In the vast majority of fields, letters of recommendation don’t carry any real weight with employers because (a) no one expects to find critical information in them, since the person they’re written about will read them, (b) when things get to the point that a hiring manager wants to talk to your references, they’ll want to ask their own questions about the specific areas they care about — and generally will want a phone conversation, because hearing things like tone, hesitations, and enthusiasm level can convey a lot that most letters can’t.
(Academia and law can be exceptions to this, as they continue to use recommendation letters — but they’re the exceptions, and they’ll explicitly ask for letters if they want them.)
5. Only one person has seen our employee handbook
The owner of the small local flower shop I work for hired someone to create employee handbooks. The owner gave one to a new driver upon hiring her. The new driver read it, as instructed, and then gave the owner the signed acknowledgement. Although the owner has had copies for every employee for over five months, she’s never distributed them to the rest of the employees.

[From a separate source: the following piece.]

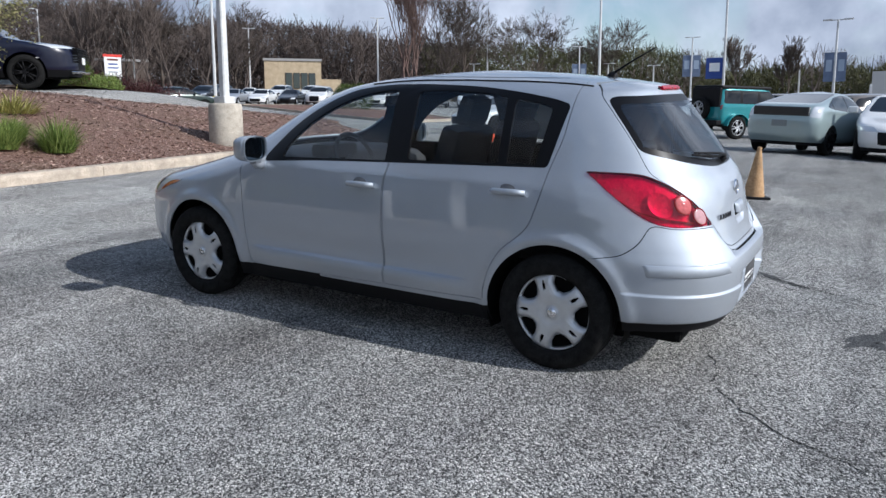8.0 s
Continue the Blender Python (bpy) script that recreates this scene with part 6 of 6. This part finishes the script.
# brush that closes the woods
for low_a, high_a, count, tints, lab in ((-22, 34, 105000, ((.052, .053, .026), (.108, .106, .050)), "olive and brown brush under low far woods"), (30, 84, 150000, ((.062, .049, .044), (.122, .096, .084)), "brown tangled brush under the far woods")):
    verts, faces = [], []
    for _ in range(count):
        a, d = wr.uniform(low_a, high_a), wr.uniform(135, 190)
        c = G(d * math.cos(radians(a)) - 2, d * math.sin(radians(a)), wr.random() ** 1.1 * 1.15 * mass(a) * d / 100)
        s = wr.uniform(.8, 2.6)
        u = Vector((wr.gauss(0, .5), wr.gauss(0, .5), wr.gauss(.6, .5))).normalized()
        v = u.cross(Vector((wr.gauss(0, 1), wr.gauss(0, 1), wr.gauss(0, 1)))).normalized()
        o = len(verts)
        verts += [c - v * s * .038, c + v * s * .038, c + u * s]
        faces.append((o, o + 1, o + 2))
    tagged(new("undergrowth", mesh_of("undergrowth", verts, faces, leafy("brush", *tints, .9, .1))), lab, "brush", kind="stuff")


def conifers(places, label):
    """Tall evergreens: drooping sprays of needles in uneven whorls round a trunk."""
    rnd = random.Random(9)
    verts, faces = [], []
    for x, y, tall in places:
        base = G(x, y)
        for _ in range(int(95 * tall)):
            z = rnd.uniform(.08, 1) ** .9
            r = (1 - z) * tall * .24 * rnd.uniform(.55, 1.1) + .15
            a = rnd.uniform(0, 6.3)
            c = base + Vector((r * math.cos(a), r * math.sin(a), z * tall - .08 * r))
            for _ in range(2):
                s = rnd.uniform(.4, .95)
                u = Vector((math.cos(a) + rnd.gauss(0, .5), math.sin(a) + rnd.gauss(0, .5), rnd.gauss(-.25, .25))).normalized()
                v = u.cross(Vector((rnd.gauss(0, .4), rnd.gauss(0, .4), 1))).normalized()
                o = len(verts)
                verts += [c - v * s * .35, c + u * s, c + v * s * .35]
                faces.append((o, o + 1, o + 2))
        o = len(verts)
        verts += [base + Vector((.2 * math.cos(t), .2 * math.sin(t), h)) for h in (0, tall * .5) for t in (0, 2.1, 4.2)]
        faces += [(o, o + 1, o + 4, o + 3), (o + 1, o + 2, o + 5, o + 4), (o + 2, o, o + 3, o + 5)]
    tagged(new("evergreen_woods", mesh_of("evergreen_woods", verts, faces, PINE)), label, "woods", kind="stuff")


conifers([(-72 + 2.6 * k + wr.uniform(-1.5, 1.5), 48 + 2.2 * k + wr.uniform(-5, 8), wr.uniform(14, 21)) for k in range(12)] + [(-80 + 3 * k, 62 + 2.6 * k + wr.uniform(-3, 5), wr.uniform(16, 24)) for k in range(10)] + [(-95 + 4 * k, 30 + 3 * k, wr.uniform(14, 20)) for k in range(8)],
         "dark green pine woods above the grass field")


# ---- buildings ----
WHITE_WALL = textured("white_cladding", (.36, .37, .39), (.47, .48, .50), 1.2, .6, .05, 20)
RED_WALL = textured("red_brown_wall", (.13, .05, .04), (.22, .085, .065), 2, .8, .1, 25)
RED_PANEL = plain("red_panel", (.62, .045, .03), .5)
TAN_WALL = textured("tan_stone", (.40, .31, .20), (.56, .45, .31), 1.5, .85, .1, 15)
BROWN_WALL = textured("brown_wall", (.075, .058, .05), (.12, .095, .08), 1.5, .85, .1, 12)
DARK_GLASS = principled("building_glass", (.02, .03, .035), .05, 0, 1.0)[0]
GREY_BAND = plain("grey_band", (.30, .31, .32), .6)
ROOF = plain("flat_roof", (.32, .31, .30), .9)


def building(name, x, y, turn, wide, deep, tall, wall, label, sunk=.5):
    t = thing(name, upright(x, y, 0, turn), label, "building")
    part("wall", box_bm(-wide / 2, wide / 2, 0, deep, -sunk, tall), wall, t)
    part("roof", box_bm(-wide / 2 - .15, wide / 2 + .15, -.15, deep + .15, tall, tall + .35), ROOF if wall is not WHITE_WALL else WHITE_WALL, t)
    return t


def window_row(t, x0, x1, count, z0, z1, material, frame_mat, depth=-.04):
    for k in range(count):
        a = x0 + (x1 - x0) * (k + .12) / count
        b = x0 + (x1 - x0) * (k + .88) / count
        w = part("window", box_bm(a - .06, b + .06, depth - .05, .05, z0 - .06, z1 + .06), frame_mat, t)
        part("window_pane", box_bm(a, b, depth - .075, depth - .052, z0, z1), material, w)


showroom = building("showroom", -2.35, 40.0, -2, 27.5, 20, 5.1, WHITE_WALL, "large white showroom with glass bays behind the shrubs")
window_row(showroom, -12, -3, 4, .4, 3.4, DARK_GLASS, GREY_BAND)
window_row(showroom, 0, 13, 6, .4, 3.4, DARK_GLASS, GREY_BAND)
part("fascia", box_bm(-13.9, 13.9, -.35, -.01, 4.3, 4.6), GREY_BAND, showroom)
part("canopy", box_bm(4, 13, -5.0, -.02, 3.7, 4.3), WHITE_WALL, showroom, "white canopy over the entrance")
for x in (4.4, 8.5, 12.6):
    part("column", box_bm(x - .2, x + .2, -4.7, -4.3, -.5, 3.7), WHITE_WALL, showroom)
part("parapet", box_bm(-13.2, 12.85, .3, 19, 5.45, 5.95), WHITE_WALL, showroom, "stepped white parapet")
part("upper_block", box_bm(-11, 8.8, 2, 14, 5.95, 8.6), WHITE_WALL, showroom)
store = building("storage_building", 39.9, 112.55, 15, 30, 14, 13.85, WHITE_WALL, "white storage building with bright red panels over a brown base", 4)
part("lower_wall", box_bm(-15.05, 15.05, -.12, -.02, -4, 11.42), RED_WALL, store, "red-brown lower wall")
for k in range(-3, 9):
    a, dark = 3.0 + (k - 3) * 2.06, k in (2, 7, -2)
    part("shutter", box_bm(a, a + (1.1 if dark else 1.55), -.18, -.03, 11.8 if not dark else 12.0, 13.35 if not dark else 13.2), DARK_GLASS if dark else RED_PANEL, store, "" if dark else "bright red panel")
for a, b in ((8.6, 10.6), (11.6, 13.0), (13.3, 14.8)):
    part("shutter", box_bm(a, b, -.22, -.125, 9.7, 11.25), RED_PANEL, store)
house = building("gabled_house", 23.1, 57.0, 15, 2.6, 7, 3.0, TAN_WALL, "small gabled building with a brown roof")
bm = bmesh.new()
add_prism(bm, [(-1.6, 3.3), (1.6, 3.3), (0, 5.0)], -7.2, .3, Matrix.Rotation(math.pi / 2, 4, "X"))
part("gable_roof", bm, RED_WALL, house, "brown pitched roof")
long_hall = building("long_hall", 62, 112, -35, 30, 14, 7.6, BROWN_WALL, "long brown building among leafless trees", 3)
window_row(long_hall, -12, 12, 5, 3.8, 5.2, DARK_GLASS, GREY_BAND)
tan = building("stone_building", 83.4, 82.0, -48, 8.4, 10, 7.0, TAN_WALL, "tan stone building with tall narrow windows", 3)
window_row(tan, -1.2, 3.4, 4, 3.0, 5.2, DARK_GLASS, BROWN_WALL)
part("low_wing", box_bm(4.2, 7.2, .5, 6, -3, 4.4), TAN_WALL, tan)

# ---- retaining wall and rail, road fence, utility pole ----
rail = thing("guard_rail", Matrix.Identity(4), "pale metal guard rail on a concrete retaining wall", "guard rail")
wall_line = [(-9.05, 16.9, 1.15), (-9.6, 19.2, 1.4), (-10.2, 21.8, 1.65), (-10.9, 25.0, 1.95), (-11.7, 29.0, 2.3), (-12.8, 35.0, 2.7)]
bm = bmesh.new()
rows = []
for x, y, h in wall_line:
    rows.append([G(x + o, y, u, False) for o, u in ((.14, -.5), (.14, h), (.16, h + .03), (-.16, h + .03), (-.14, h), (-.14, -.5))])
made = loft(bm, rows, False, close=True)
bm.faces.new(made[0])
bm.faces.new(made[-1][::-1])
bmesh.ops.recalc_face_normals(bm, faces=bm.faces)
solo("retaining_wall", bm, OLD_CONCRETE, Matrix.Identity(4), "weathered grey concrete retaining wall beside the bank", "wall", kind="structure")
for lift_h, rad in ((.80, .035), (.12, .022)):
    part("rail", add_tube(bmesh.new(), [G(x, y, h + lift_h, False) for x, y, h in wall_line], rad, 8), RAIL_PAINT, rail)
for k in range(13):
    t = k / 12 * (len(wall_line) - 1)
    i = min(int(t), len(wall_line) - 2)
    x, y, h = (a + (b - a) * (t - i) for a, b in zip(wall_line[i], wall_line[i + 1]))
    part("rail_post", add_tube(bmesh.new(), [G(x, y, h, False), G(x, y, h + .84, False)], .04, 8), RAIL_PAINT, rail)
pole = thing("utility_pole", upright(-33.4, 75.4, -1), "tall wooden utility pole with cross arms", "utility pole")
part("pole_shaft", add_tube(bmesh.new(), [(0, 0, 0), (0, 0, 15)], [.20, .13], 12), BARK, pole)
for z in (14.2, 13.2):
    part("cross_arm", box_bm(-1.2, 1.2, -.06, .06, z, z + .12), BARK, pole)
part("transformer", add_lathe(bmesh.new(), [(0, 11.2), (.28, 11.2), (.28, 12.2), (0, 12.25)], 16, "Z", Matrix.Translation((.4, 0, 0))), GREY_BAND, pole)


def wire(points, r, sag):
    pts = []
    for a, b in zip(points, points[1:]):
        for k in range(13):
            t = k / 12
            p = a.lerp(b, t)
            p.z -= sag * 4 * t * (1 - t)
            pts.append(p)
    bm = add_tube(bmesh.new(), pts, r, 5)
    solo("overhead_cable", bm, BLACK, Matrix.Identity(4), "black overhead cable along the road", "cable", "cables along the road")


top_of = lambda x, y, z: Vector((*G(x, y).to_2d(), z))
wire([top_of(-52, 0, 2.9), top_of(-24.5, 31, 3.2), top_of(-16, 60, 6.5)], .045, .25)
wire([top_of(-52, 0, 2.25), top_of(-24.5, 31, 2.7), top_of(-16, 60, 5.6)], .06, .2)
wire([top_of(-33.4, 75.4, 13.0), top_of(-14.5, 52, 8.5), top_of(-14, 40, 8.0)], .03, .6)
wire([top_of(-33.4, 75.4, 11.5), top_of(-60, 60, 11.0)], .03, .5)
for k in range(14):
    x, y = -30.2 - 2.2 * k * .55, 31 - 2.0 * k
    part("fence_post", add_tube(bmesh.new(), [G(x, y, -.1), G(x, y, 1.25)], .05, 6), RAIL_PAINT, field)
lamp = thing("street_lamp", upright(-28, 53.4, 0, 150), "galvanised street lamp beside the road", "street lamp", "street lamps")
part("lamp_post", add_tube(bmesh.new(), [(0, 0, 0), (0, 0, 7.2), (.2, 0, 7.6), (1.6, 0, 7.8)], [.09, .07, .06, .04], 8), GALVANISED, lamp)
part("lamp_head", box_bm(1.5, 2.1, -.12, .12, 7.72, 7.86, .03), GALVANISED, lamp)

# ---- far light poles, signboard, fence ----
BLUE = plain("banner_blue", (.02, .055, .25), .6)
NAVY = plain("banner_navy", (.13, .17, .26), .6, mottle=.5, scale=2)
YELLOW = plain("yellow_plinth", (.55, .42, .12), .8)
light_pole(39.1, 50.6, 0, False, 13, .12, 2, 40, plinth=YELLOW, label="tall white lot light pole on a yellow plinth")
for x, y, tall, heads, turn in ((64.9, 27.6, 13, 2, 60), (100.4, 57.9, 12.9, 1, 60), (80.9, 64.5, 11.5, 2, 130), (79.1, 86.6, 11.6, 2, 130), (57.4, 103.7, 13.2, 1, 150), (62.0, 95.0, 13.6, 2, 150), (117.5, 15.9, 8.8, 2, 100),
                                (99.6, 59.8, 6.8, 2, 120), (107.7, 41.2, 6.9, 2, 110), (109.7, 34.9, 6.6, 2, 110)):
    light_pole(x, y, 0, False, tall, .13, heads, turn)
light_pole(69.5, 17.3, 0, False, 13, .13, 2, 101, banner=(1.5, 2.85, 4.75, BLUE, False), label="white light pole with a blue banner")
light_pole(100.8, 27.4, 0, False, 9.3, .13, 2, 105, banner=(1.05, 4.2, 7.0, NAVY, True), label="white light pole with two printed blue banners")
light_pole(101.9, 43.6, 0, False, 8.9, .13, 2, 113, banner=(.95, 3.7, 6.4, NAVY, True), label="white light pole with two printed blue banners")
light_pole(55.8, 7.3, 0, False, 6.8, .10, 2, 95, banner=(.62, 2.6, 4.6, NAVY, True), label="white light pole with two printed blue banners")
curved = thing("street_lamp", upright(67.0, 97.1, 0, 160) @ Matrix.Diagonal((1.58, 1.58, 1.58, 1)), "curved galvanised street lamp behind the signboard", "street lamp", "street lamps")
part("lamp_post", add_tube(bmesh.new(), [(0, 0, 0), (0, 0, 6.0), (.25, 0, 6.6), (.9, 0, 6.95), (1.5, 0, 7.0)], [.08, .06, .05, .045, .04], 8), GALVANISED, curved)
part("lamp_head", box_bm(1.4, 1.9, -.1, .1, 6.94, 7.05, .03), GALVANISED, curved)
sign = thing("signboard", upright(54.4, 84.4, 0, -30) @ Matrix.Diagonal((1.45, 1.45, 1.4, 1)), "white signboard with a red top and blue bars", "sign")
for x in (-.5, .5):
    part("sign_leg", box_bm(x - .05, x + .05, -.05, .05, -.2, 2.4), WHITE_PAINT, sign)
part("sign_panel", box_bm(-.64, .64, -.08, .08, 2.3, 3.9, .02), PLATE_WHITE, sign)
part("sign_top", box_bm(-.72, .72, -.10, .10, 3.9, 4.12, .02), RED_PANEL, sign, "red top board")
for z0, z1, w, c in ((3.6, 3.76, .42, RED_WALL), (3.25, 3.37, .36, BLUE), (2.95, 3.05, .40, BLUE), (2.6, 2.7, .36, GREY_BAND)):
    part("sign_bar", box_bm(-w, w, -.092, -.081, z0, z1), c, sign)
fence = thing("panel_fence", upright(41.5, 4.6, 0, -75), "grey solid panel fence across the lot", "fence")
for k in range(9):
    part("fence_panel", box_bm(k * 2.4 + .03, k * 2.4 + 2.37, -.03, .03, -.2, 3.0), GREY_BAND, fence)
    part("fence_post", box_bm(k * 2.4 - .05, k * 2.4 + .05, -.06, .06, -.2, 2.35), GALVANISED, fence)
notice = thing("round_sign", upright(-9.5, 31.0, 0, 0), "red ring sign on a thin post behind the shrubs", "sign")
part("sign_post", add_tube(bmesh.new(), [(0, 0, 0), (0, 0, 3.5)], .05, 8), GALVANISED, notice)
part("sign_disc", add_lathe(bmesh.new(), [(0, 0), (.48, 0), (.49, .02), (0, .03)], 28, "Z", Matrix.Translation((0, -.06, 3.5)) @ Matrix.Rotation(math.pi / 2, 4, "X")), PLATE_WHITE, notice)
part("sign_ring", add_lathe(bmesh.new(), [(.38, .02), (.46, .02), (.46, .04), (.38, .04)], 28, "Z", Matrix.Translation((0, -.06, 3.5)) @ Matrix.Rotation(math.pi / 2, 4, "X")), RED_PANEL, notice)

Is it legal for the owner to distribute the handbook to one person only? It feels discriminatory to me. Technically, she can hold that one person accountable to the policies while no one else is even aware of the policies.
Yes, it’s legal (as long as she’s not basing who gets to the see the handbook on race, sex, religion, or another protected class) but it’s weird! There’s no point in having a handbook if no one is allowed to know what’s in it. I’m guessing this is just disorganization or incompetence on your boss’s part.
Have the rest of you asked for your own copies of the handbook? If not, do that. But after that, if you still don’t get them … well, that’s a problem of your boss’s own making and you don’t need to solve it for her. (If she starts penalizing you for not following policies you don’t know about, that’s a problem, of course — but it doesn’t sound like that’s happening.)